A garbage collector usually makes indiscriminant choices when deciding where to copy objects and this is the typical cause of degenerate locality. Locality can be improved if the garbage collector understands both the relationships between Java object references at runtime and the memory hierarchy of the underlying hardware. Examining references to objects reveals that some are accessed much more frequently than others. Such objects are referred to as “hot” and the remaining objects are referred to as “cold”. Locating hot objects close together on the heap has the dual effect of reducing page spread and improving TLB performance in addition to reducing cache line conflicts among hot objects.
Although static analysis of class usage in methods can yield some limited useful information for GC, the most accurate understanding of object relationships comes from profiling references at runtime (or some combination of the two). Profiling which objects are referenced while an application is running is extremely challenging. The overhead of profiling must be low enough that it does not defeat any gains realized by better locality, it must scale well in a multi-threaded environment, and the GC has to efficiently process the data collected and use it.
Some prior art solutions have collected traces of object references into a buffer and/or setting a bit in a word on the object to indicate that it has been referenced. Profiling is either continuous or requires cloning methods with instrumentation inserted and control logic to switch between the two bodies depending on whether a profiling phase is active or not.
The solution described herein therefore presents a novel mechanism for determining the frequency of access of Java heap objects at runtime that has extremely low instrumentation overhead, is scalable, and is highly space efficient. Enhancements to a garbage collector are thus described in greater detail herein to calibrate the quality of data collected and to use the information to optimize object placement to minimize cache and TLB misses in the heap.
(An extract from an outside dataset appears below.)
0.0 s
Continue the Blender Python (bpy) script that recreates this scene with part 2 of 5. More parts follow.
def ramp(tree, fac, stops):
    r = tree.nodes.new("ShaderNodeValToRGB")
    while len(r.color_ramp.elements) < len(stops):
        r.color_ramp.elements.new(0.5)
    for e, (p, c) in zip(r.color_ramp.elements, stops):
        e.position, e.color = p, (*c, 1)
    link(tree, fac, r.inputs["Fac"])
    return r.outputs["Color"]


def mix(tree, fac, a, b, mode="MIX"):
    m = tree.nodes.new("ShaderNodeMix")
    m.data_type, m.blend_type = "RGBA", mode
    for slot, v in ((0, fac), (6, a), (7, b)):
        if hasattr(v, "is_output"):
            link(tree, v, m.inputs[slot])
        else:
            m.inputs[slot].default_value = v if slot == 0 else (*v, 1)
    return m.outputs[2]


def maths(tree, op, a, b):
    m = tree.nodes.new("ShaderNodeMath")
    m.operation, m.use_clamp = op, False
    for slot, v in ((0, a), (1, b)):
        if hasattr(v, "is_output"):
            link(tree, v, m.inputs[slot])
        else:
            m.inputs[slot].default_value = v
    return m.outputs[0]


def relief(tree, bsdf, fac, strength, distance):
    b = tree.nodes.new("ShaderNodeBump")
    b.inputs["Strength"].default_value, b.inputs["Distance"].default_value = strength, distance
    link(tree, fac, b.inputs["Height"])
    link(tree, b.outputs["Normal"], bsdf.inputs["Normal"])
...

Understanding the frequency of reference (or “hotness”) of an object is an important first step for many data locality-based optimizations by a garbage collector. It is a challenge to collect and process hotness information efficiently at runtime without introducing significant overheads that outweigh any benefits realized by improved data locality. This disclosure proposes a novel mechanism for determining the frequency of access of Java heap objects at runtime that has low instrumentation overhead, is scalable, is highly space efficient, and where the hotness information is readily available per object to a garbage collector for immediate use.
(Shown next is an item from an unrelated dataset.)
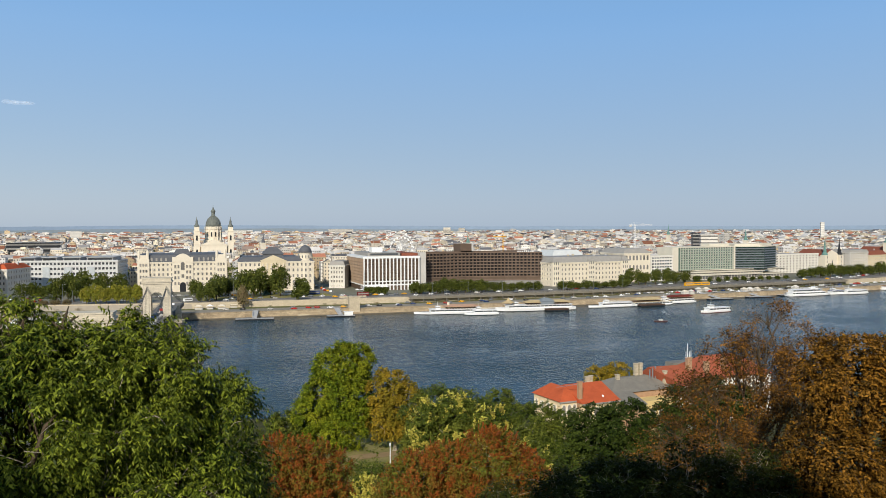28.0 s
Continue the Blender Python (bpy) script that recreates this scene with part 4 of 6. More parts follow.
# ---- the town behind, roof beyond roof ----
def far_wall(name, col):
    """Plastered far house walls with rows of small dark windows."""
    mt = mat(name, col, 0.9, vary=0.14, scale=0.05, island=0.20)
    nt = mt.node_tree
    N, K = nt.nodes.new, nt.links.new
    bs = nt.nodes["Principled BSDF"]
    src = bs.inputs["Base Color"].links[0].from_socket
    uv, sp = N("ShaderNodeUVMap"), N("ShaderNodeSeparateXYZ")
    K(uv.outputs[0], sp.inputs[0])
    masks = []
    for sock, lo, hi in ((0, 0.32, 0.68), (1, 0.28, 0.72)):
        fr, a, b, m = N("ShaderNodeMath"), N("ShaderNodeMath"), N("ShaderNodeMath"), N("ShaderNodeMath")
        fr.operation, a.operation, b.operation, m.operation = "FRACT", "GREATER_THAN", "LESS_THAN", "MULTIPLY"
        K(sp.outputs[sock], fr.inputs[0]), K(fr.outputs[0], a.inputs[0]), K(fr.outputs[0], b.inputs[0])
        a.inputs[1].default_value, b.inputs[1].default_value = lo, hi
        K(a.outputs[0], m.inputs[0]), K(b.outputs[0], m.inputs[1])
        masks.append(m)
    both, mx = N("ShaderNodeMath"), N("ShaderNodeMix")
    both.operation, mx.data_type = "MULTIPLY", "RGBA"
    K(masks[0].outputs[0], both.inputs[0]), K(masks[1].outputs[0], both.inputs[1])
    mx.inputs["B"].default_value = (0.09, 0.09, 0.09, 1)
    K(both.outputs[0], mx.inputs["Factor"]), K(src, mx.inputs["A"]), K(mx.outputs["Result"], bs.inputs["Base Color"])
    return mt


# pale, muted colours stand in partly for haze over the distant town
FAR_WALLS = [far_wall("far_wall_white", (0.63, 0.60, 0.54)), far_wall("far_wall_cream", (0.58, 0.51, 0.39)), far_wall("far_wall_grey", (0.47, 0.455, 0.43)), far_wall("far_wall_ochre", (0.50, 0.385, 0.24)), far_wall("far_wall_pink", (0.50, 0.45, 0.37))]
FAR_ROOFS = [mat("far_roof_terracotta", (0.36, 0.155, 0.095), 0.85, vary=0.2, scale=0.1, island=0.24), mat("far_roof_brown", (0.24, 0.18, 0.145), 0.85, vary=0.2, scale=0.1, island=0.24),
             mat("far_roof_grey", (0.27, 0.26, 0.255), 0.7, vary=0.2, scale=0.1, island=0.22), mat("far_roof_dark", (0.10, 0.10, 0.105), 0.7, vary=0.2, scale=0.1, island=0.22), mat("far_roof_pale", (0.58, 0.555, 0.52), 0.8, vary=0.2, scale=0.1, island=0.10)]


def wall_quads(x0, y0, x1, y1, z0, z1, ca, sa, cx, cy):
    c = [(x0, y0), (x1, y0), (x1, y1), (x0, y1)]
    c = [(cx + ca * u - sa * v, cy + sa * u + ca * v) for u, v in c]
    return [[(*c[i], z0), (*c[(i + 1) % 4], z0), (*c[(i + 1) % 4], z1), (*c[i], z1)] for i in range(4)], c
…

Previous runtime profiling solutions based on sampling have attempted to reduce overhead by cloning methods and inserting profiling instrumentation into the cloned version and control logic to switch between the two bodies at regular intervals. This approach does not work well in large-scale production middleware applications because of the huge number of methods involved and the resulting footprint cost of cloning each method. In addition, the instrumentation control logic is never completely removed and adds continuous drag to throughput performance. Our mechanism is superior in production environments because we use self-modifying code to insert and remove profiling instrumentation without duplicating methods. The metadata requirements to support patching methods are significantly less than cloning the entire method and the runtime profiling code itself can be shared among methods. The instrumentation logic is completely removed from methods in our mechanism. Determining the set of heap objects that are referenced more frequently than others is typically done by static analysis, associating a counter with each object, or tracing references to objects into a buffer.
The static analysis approach looks at object allocation sites and field references in hot execution paths through an application and determines hotness by the classes being referenced. While the overhead is low the results are general as this cannot identify specific object instances that are hot. Another approach is to have a counter associated with each object that is incremented each time it is referenced at runtime. Some mechanism is required to control when counting occurs. While it does collect accurate reference count statistics, the presence of the counter bloats the object and requires that the object be touched on each reference to update the counter. In practice, this scheme contributes to the cache locality problem we are trying to solve.
Finally, buffer based approaches that write traces of object references into a buffer have also been used. An affinity graph can be constructed from the data in the buffer that show not only hotness of objects but their temporal relationships. However, the number of objects involved in production systems will quickly overwhelm any buffer-based profiling scheme unless significant memory is dedicated to the buffers, and the overhead of managing buffer pointers and storing data is high. In addition, a separate buffer is needed per thread such that scalability does not suffer. In all the above cases a garbage collector must aggregate the profiling data collected before it can use it for locality based optimizations, and this may incur significant time and space overheads. The present invention, on the other hand, as disclosed in greater detail herein utilizes probability to accurately determine whether objects are hot or not and represents this efficiently with a single bit associated with each object. Because hotness is determined at runtime the information is available for immediate use by the garbage collector without any aggregation or processing of data.